◆ TASK DETAILS
Collect from the data below each line with "that".

◆ MATERIAL SHOWN
┄┄┄┄┄┄┄┄┄┄┄┄┄┄┄┄┄┄┄┄
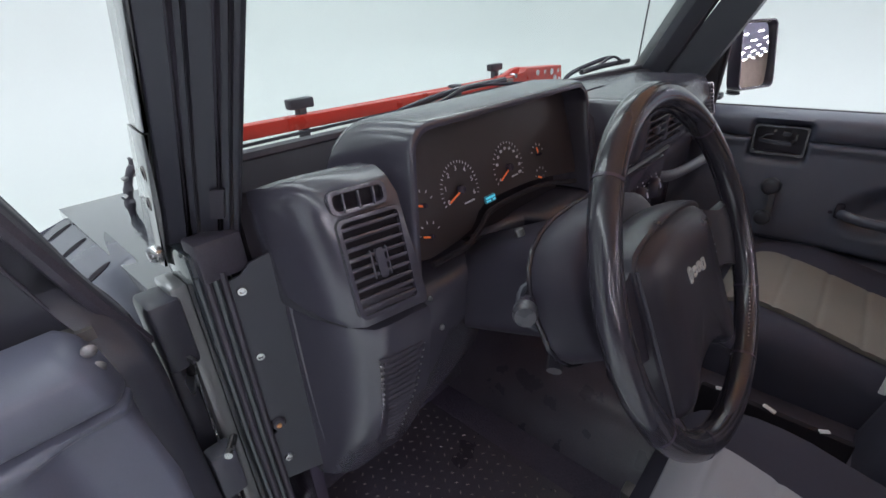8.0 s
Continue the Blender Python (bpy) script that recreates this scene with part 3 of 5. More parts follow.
def side_parts(s, X):
    # rocker and sill with chrome-like step trim
    part("sill", box((X(0.605), -0.10, 0.50), (0.07, 1.10, 0.08), 0.012), M_PAINT, car)
    # rear quarter of the tub
    part("rear_quarter", loft([[(X(x), y, z) for y, z in ((-0.50, 0.50), (-0.50, 1.04), (-0.47, 1.075), (-1.75, 1.075), (-1.75, 0.50))] for x in (0.575, 0.635)]), M_PAINT, car, "dark painted rear quarter panel")
    part("quarter_rail", box((X(0.612), -1.12, 1.088), (0.085, 1.26, 0.026), 0.008), M_PAINT, car)
    part("wheel_house", box((X(0.78), -1.22, 0.66), (0.26, 0.75, 0.32), 0.05, 3), M_PAINT, car)
    # door jamb: ribbed weatherstrip post and the bolted hinge panel
    part("door_jamb", box((X(0.6085), 0.445, 0.82), (0.038, 0.075, 0.68), 0.006), M_PAINT, car, "dark painted door jamb")
    part("jamb_channel", box((X(0.5805), 0.458, 0.815), (0.019, 0.048, 0.61), 0.004), M_BODY, car, "silver-grey painted channel beside the jamb")
    for k, (x, y) in enumerate(((0.5925, 0.407), (0.6000, 0.4045), (0.6075, 0.402), (0.6155, 0.400))):
        part("jamb_rib", tube([(X(x), y, 1.135), (X(x), y, 0.9), (X(x + 0.004), y - 0.004, 0.66), (X(x + 0.006), y - 0.02, 0.54)], 0.0042, 8), M_RUBBER if k % 2 else M_PAINT, car)
    # painted foot of the jamb, sweeping out into the sill
    foot_y = [(0.0, 0.425), (0.35, 0.412), (0.6, 0.392), (0.8, 0.350), (1.0, 0.270)]
    foot_z = [(0.0, 0.700), (0.35, 0.600), (0.6, 0.562), (0.8, 0.546), (1.0, 0.541)]
    part("jamb_foot", sheet(lambda a, b: (X(0.562 + 0.066 * a), lerp(foot_y, b), lerp(foot_z, b)), lambda a, b: (X(0.562 + 0.066 * a), lerp(foot_y, b) + 0.02, lerp(foot_z, b) - 0.012), 4, 20), M_PAINT, car, "glossy dark foot of the door jamb")
    for x in (0.568, 0.590, 0.612):
        part("foot_rib", tube([(X(x), lerp(foot_y, k / 12) - 0.003, lerp(foot_z, k / 12) + 0.004) for k in range(13)], 0.0055, 8), M_PAINT, car)
    n = Vector((-0.38 * s, -0.92, 0)).normalized()
    pm = axes((X(0.638), 0.396, 0.965), Vector((0.92 * s, -0.38, 0)), (0, 0, 1), n)
    out = [(-0.020, -0.165), (0.040, -0.165), (0.034, 0.18), (0.006, 0.172), (-0.006, 0.160), (-0.022, 0.155), (-0.022, -0.05), (-0.014, -0.055), (-0.014, -0.075), (-0.020, -0.08)]
    part("hinge_panel", prism(out if s == 1 else [(-a, b) for a, b in out][::-1], 0.004, pm), M_POST, car, "bolted dark hinge panel")
    for z in (1.107, 1.016, 0.840):
        bolt((X(0.6290), 0.3962, z), n, 0.0060, "jamb_bolt", car)
    bolt((X(0.6285), 0.3963, 0.905), n, 0.009, "jamb_plug", car, M_RUBBER)
    bolt((X(0.6265), 0.3925, 0.903), n, 0.0035, "jamb_plug_core", car, M_ORANGE)
    part("kick_panel", box((X(0.664), 0.52, 0.84), (0.02, 0.24, 0.60), 0.004), M_BLACK, car)
    # striker and hinge on the outer face
    part("door_hinge", box((X(0.561), 0.452, 1.068), (0.034, 0.050, 0.088), 0.006), M_POST, car, "black upper door hinge")
    # dark block added to fill the gap behind the door with shade
    part("gap_shade_block", box((X(0.5585), 0.468, 0.80), (0.025, 0.044, 0.60), 0.004), M_POST, car, "dark block added for the shaded gap behind the door edge")
    part("hinge_clip", strap([(X(0.566), 0.424, 1.040), (X(0.5645), 0.427, 1.022), (X(0.561), 0.440, 0.996), (X(0.5596), 0.4515, 0.974)], 0.013, 0.004, (1, 0.3, 0)), M_STEEL, car, "bright metal hinge clip")
    part("check_wire", tube([(X(0.5655), 0.425, 1.036), (X(0.5613), 0.416, 0.898), (X(0.5600), 0.407, 0.790)], 0.0016, 6), M_STEEL, car, "thin bright wire along the jamb")
    part("door_hinge", box((X(0.5570), 0.409, 0.876), (0.030, 0.026, 0.074), 0.004, 2), M_FLARE, car, "grey lower door hinge leaf")
    part("switch_plunger", tube([(X(0.578), 0.415, 0.910), (X(0.560), 0.390, 0.912)], 0.005, 10), M_STEEL, car)
    # windshield side post
    dy = -0.53

    def post(name, ring, z0, z1, material, lab=""):
        rr = [[(X(x), y + (z - 1.166) * dy, z) for x, y in ring] for z in (z0, (z0 + z1) / 2, z1)]
        b = loft(rr)
        bmesh.ops.bevel(b, geom=[e for e in b.edges if abs(e.verts[0].co.z - e.verts[1].co.z) > 0.05], offset=0.004, segments=2, profile=0.5, affect="EDGES")
        return part(name, b, material, car, lab)
    post("windshield_post", [(0.599, 0.524), (0.590, 0.455), (0.596, 0.450), (0.645, 0.407), (0.651, 0.410), (0.653, 0.500), (0.650, 0.523)] if s == 1 else [(0.598, 0.482), (0.598, 0.465), (0.607, 0.442), (0.634, 0.402), (0.640, 0.405), (0.649, 0.455), (0.646, 0.482)], 1.13, 1.72, M_POST, "raked dark windshield side post")
    low_edge = 1.2865 if s == 1 else 1.13
    if s == 1:
        post("post_plate", [(0.592, 0.525), (0.583, 0.453), (0.588, 0.451), (0.598, 0.523)], 1.13, 1.285, M_BODY, "grey painted post foot plate")
    post("post_edge", [(0.594, 0.524), (0.585, 0.456), (0.5895, 0.454), (0.599, 0.522)], low_edge, 1.72, M_BODY, "grey painted outer face of the post")
    for x, y, w in ((0.608, 0.4392, 0.0024), (0.6155, 0.4328, 0.0017), (0.632, 0.4182, 0.0024), (0.640, 0.4112, 0.0017)):
        post("post_seal", [(x - w, y + w * 0.9), (x - w * 0.9, y - w * 0.9), (x + w, y - w * 0.9), (x + w * 0.6, y + w)], 1.155, 1.72, M_RUBBER)
    post("post_clip", [(0.626, 0.4245), (0.622, 0.420), (0.632, 0.411), (0.636, 0.4155)], 1.19, 1.225, M_RUBBER)
    part("post_foot", box((X(0.620), 0.414, 1.150), (0.050, 0.034, 0.046), 0.004, 2), M_RUBBER, car)
    for y, z in ((0.4300, 1.2443), (0.4505, 1.2085)):
        flat = Matrix.Translation((X(0.5850), y, z)) @ Vector((-s, 0.12, 0)).to_track_quat("Z", "Y").to_matrix().to_4x4()
        screw = part("post_screw", lathe([(0.0072, -0.001), (0.0072, 0.0006), (0.0060, 0.0012), (0.0056, 0.0002), (0.001, 0.0)], 16, flat), M_OUTER, car)
        part("screw_slot", lathe([(0.0026, 0), (0.0026, 0.0014)], 6, flat), M_NEAR_BLACK, screw)
    bolt((X(0.578), 0.452, 1.156), (-s, -0.4, 0.1), 0.010, "post_bolt", car)
    # roll bar with padding, and soft-top side behind it
    part("roll_bar", tube(smooth_path([(X(0.66), -0.62, 0.6), (X(0.665), -0.64, 1.1), (X(0.70), -0.66, 1.55), (X(0.80), -0.66, 1.72)], 6), 0.040, 12), M_BROWN, car, "padded dark roll bar")
    part("side_bar", tube([(X(0.68), 0.10, 1.69), (X(0.70), -0.3, 1.72), (X(0.71), -0.66, 1.70), (X(0.70), -1.7, 1.55)], 0.032, 10), M_BROWN, car)


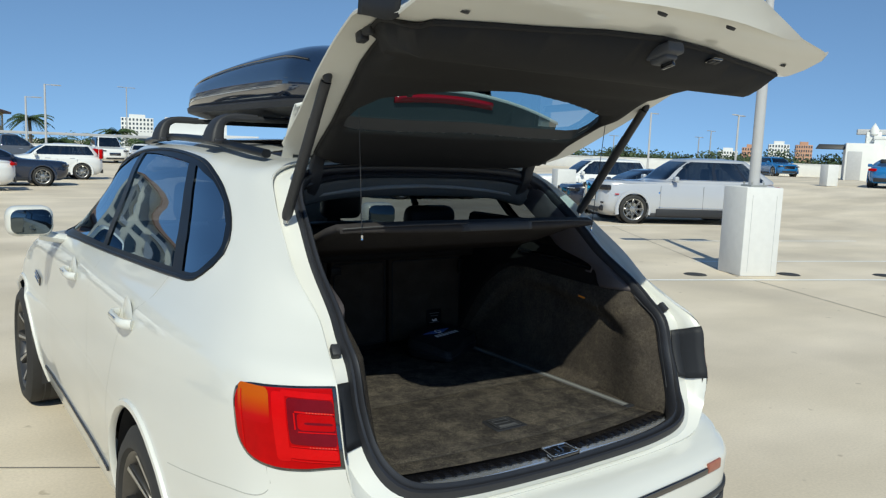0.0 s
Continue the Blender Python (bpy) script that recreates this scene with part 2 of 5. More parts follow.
M_RUBBER = material("black_rubber", (0.022, 0.023, 0.028), 0.42, noise_scale=40, amount=0.2, bump=0.08, bump_scale=300)
M_TYRE = material("tyre_rubber", (0.028, 0.027, 0.026), 0.75, noise_scale=30, amount=0.25, bump=0.2, bump_scale=200)
M_CHROME = material("chrome", (0.72, 0.73, 0.75), 0.08, metal=1.0, noise_scale=30, amount=0.04)
M_DARKCHROME = material("dark_chrome", (0.16, 0.16, 0.17), 0.12, metal=1.0, noise_scale=30, amount=0.05)
M_ALU = material("brushed_aluminium", (0.34, 0.35, 0.34), 0.45, metal=0.25, noise_scale=90, amount=0.1)
M_RIM = material("grey_alloy", (0.10, 0.095, 0.09), 0.35, metal=0.7, noise_scale=20, amount=0.15)
M_RIM_BRIGHT = material("machined_alloy", (0.48, 0.47, 0.45), 0.3, metal=0.8, noise_scale=20, amount=0.1)
M_LEATHER = material("dark_leather", (0.018, 0.018, 0.021), 0.5, noise_scale=50, amount=0.2, bump=0.15, bump_scale=300)
M_LINER = material("headliner_cloth", (0.26, 0.265, 0.26), 0.9, noise_scale=90, amount=0.12, bump=0.1, bump_scale=900)
M_BAG = material("black_nylon", (0.0115, 0.010, 0.0105), 0.65, noise_scale=120, amount=0.3, bump=0.3, bump_scale=900)
M_RED = material("red_lens", (0.46, 0.002, 0.004), 0.25, spec=0.07, noise_scale=40, amount=0.2)
M_RED_DEEP = material("deep_red_lens", (0.17, 0.004, 0.010), 0.2, spec=0.12, noise_scale=40, amount=0.2)
M_ORANGE = material("orange_lens", (0.58, 0.085, 0.005), 0.2, spec=0.1, noise_scale=40, amount=0.2)
orange_nodes = M_ORANGE.node_tree.nodes  # the outer lens is orange above and turns red lower down
o_co, o_sep, o_ramp = (orange_nodes.new("ShaderNode" + k) for k in ("TexCoord", "SeparateXYZ", "ValToRGB"))
o_ramp.color_ramp.elements[0].position, o_ramp.color_ramp.elements[1].position = 1.085 / 1.3, 1.135 / 1.3
o_ramp.color_ramp.elements[0].color, o_ramp.color_ramp.elements[1].color = (0.44, 0.002, 0.005, 1), (0.46, 0.085, 0.006, 1)
o_part = orange_nodes.new("ShaderNodeMath")
o_part.operation, o_part.inputs[1].default_value = "DIVIDE", 1.3
for out_, in_ in ((o_co.outputs["Object"], o_sep.inputs[0]), (o_sep.outputs["Z"], o_part.inputs[0]), (o_part.outputs[0], o_ramp.inputs["Fac"]), (o_ramp.outputs["Color"], orange_nodes["Principled BSDF"].inputs["Base Color"])):
    M_ORANGE.node_tree.links.new(out_, in_)
M_DULL_RED = material("dull_red_reflector", (0.36, 0.12, 0.08), 0.3, noise_scale=60, amount=0.2)
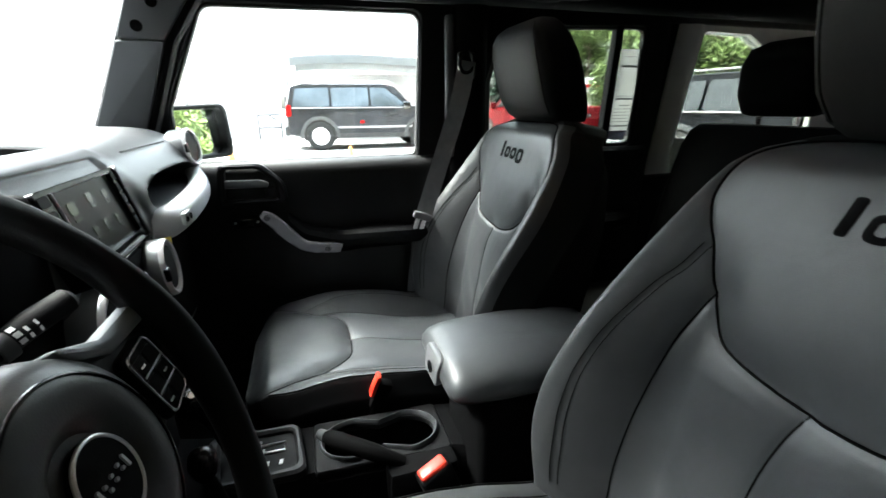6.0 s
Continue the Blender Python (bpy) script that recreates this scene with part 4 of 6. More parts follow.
# side profiles (x, z) from the glass down to the knees: passenger, centre, driver
PRO_P = dash_line([(-0.90, 1.362), (-0.84, 1.384), (-0.76, 1.389), (-0.69, 1.382), (-0.637, 1.358), (-0.606, 1.324), (-0.592, 1.285), (-0.595, 1.245), (-0.60, 1.215), (-0.615, 1.195), (-0.65, 1.17), (-0.66, 1.05), (-0.655, 0.93), (-0.70, 0.85)], 14)
PRO_C = dash_line([(-0.90, 1.362), (-0.84, 1.386), (-0.76, 1.392), (-0.70, 1.390), (-0.655, 1.377), (-0.626, 1.357), (-0.609, 1.330), (-0.598, 1.285), (-0.587, 1.245), (-0.583, 1.215), (-0.590, 1.18), (-0.606, 1.05), (-0.62, 0.93), (-0.66, 0.85)], 14)
PRO_D = dash_line([(-0.90, 1.362), (-0.84, 1.386), (-0.76, 1.396), (-0.69, 1.397), (-0.648, 1.387), (-0.616, 1.368), (-0.618, 1.350), (-0.66, 1.32), (-0.69, 1.26), (-0.66, 1.20), (-0.62, 1.17), (-0.615, 1.05), (-0.62, 0.93), (-0.66, 0.85)], 14)
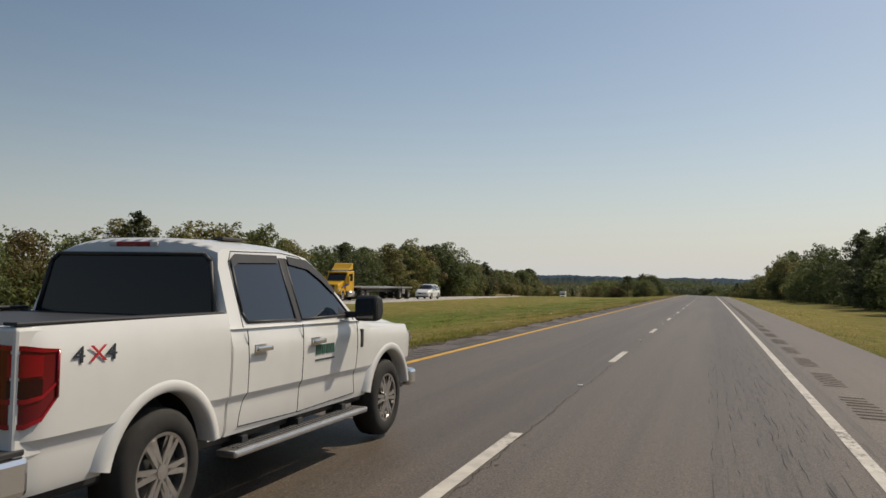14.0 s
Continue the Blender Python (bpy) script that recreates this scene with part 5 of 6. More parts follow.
def pane(parent, name, pts, mat, depth, label="", bevel=0.0):
    """A flat plate with the given corners, made solid along its normal."""
    bm = bmesh.new()
    vs = [bm.verts.new(p) for p in pts]
    f = bm.faces.new(vs)
    n = f.normal if f.normal.length else Vector((0, 0, 1))
    f.normal_update()
    n = f.normal.copy()
    back = [bm.verts.new(Vector(p) + n * depth) for p in pts]
    bm.faces.new(back[::-1])
    for k in range(len(vs)):
        bm.faces.new((vs[k], vs[(k + 1) % len(vs)], back[(k + 1) % len(vs)], back[k]))
    bmesh.ops.recalc_face_normals(bm, faces=bm.faces)
    if bevel:
        bmesh.ops.bevel(bm, geom=bm.edges[:], offset=bevel, segments=2, affect="EDGES", profile=0.5)
    return part(name, bm, mat, parent, label)


def seam(parent, name, pts, r, mat, label=""):
    """A thin bead along a line of points."""
    bm = bmesh.new()
    pts = [Vector(p) for p in pts]
    for a, b in zip(pts, pts[1:]):
        tube(bm, a, b, r, sides=6)
    return part(name, bm, mat, parent, label, smooth=True)


def arch_lip(parent, x, yc, zc, r, z0, mat, w=0.035, out=0.02):
    """The rolled edge round a wheel opening."""
    for sd in (1, -1):
        a0 = math.asin(max(-1, min(1, (z0 - zc) / r)))
        angles = np.linspace(a0, math.pi - a0, 29)
        rows = [[(sd * (x + o), yc + (r + d) * math.cos(a), zc + (r + d) * math.sin(a)) for o, d in ((-.10, -.012), (out * .6, -.012), (out, .0), (out, w * .6), (out * .4, w), (-.02, w * 1.25))] for a in angles]
        sheet(parent, "wheel_arch", rows, mat, sharp=60)
        rows = [[(sd * xx, yc + (r + .012) * math.cos(a), zc + (r + .012) * math.sin(a)) for xx in (x - .34, x - .05)] for a in angles]
        sheet(parent, "arch_liner", rows, M_TRIM)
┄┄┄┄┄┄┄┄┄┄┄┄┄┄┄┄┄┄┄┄
◆ RIGHT ANSWER
Continue the Blender Python (bpy) script that recreates this scene with part 3 of 5. More parts follow.
Continue the Blender Python (bpy) script that recreates this scene with part 2 of 5. More parts follow.
Continue the Blender Python (bpy) script that recreates this scene with part 4 of 6. More parts follow.
Continue the Blender Python (bpy) script that recreates this scene with part 5 of 6. More parts follow.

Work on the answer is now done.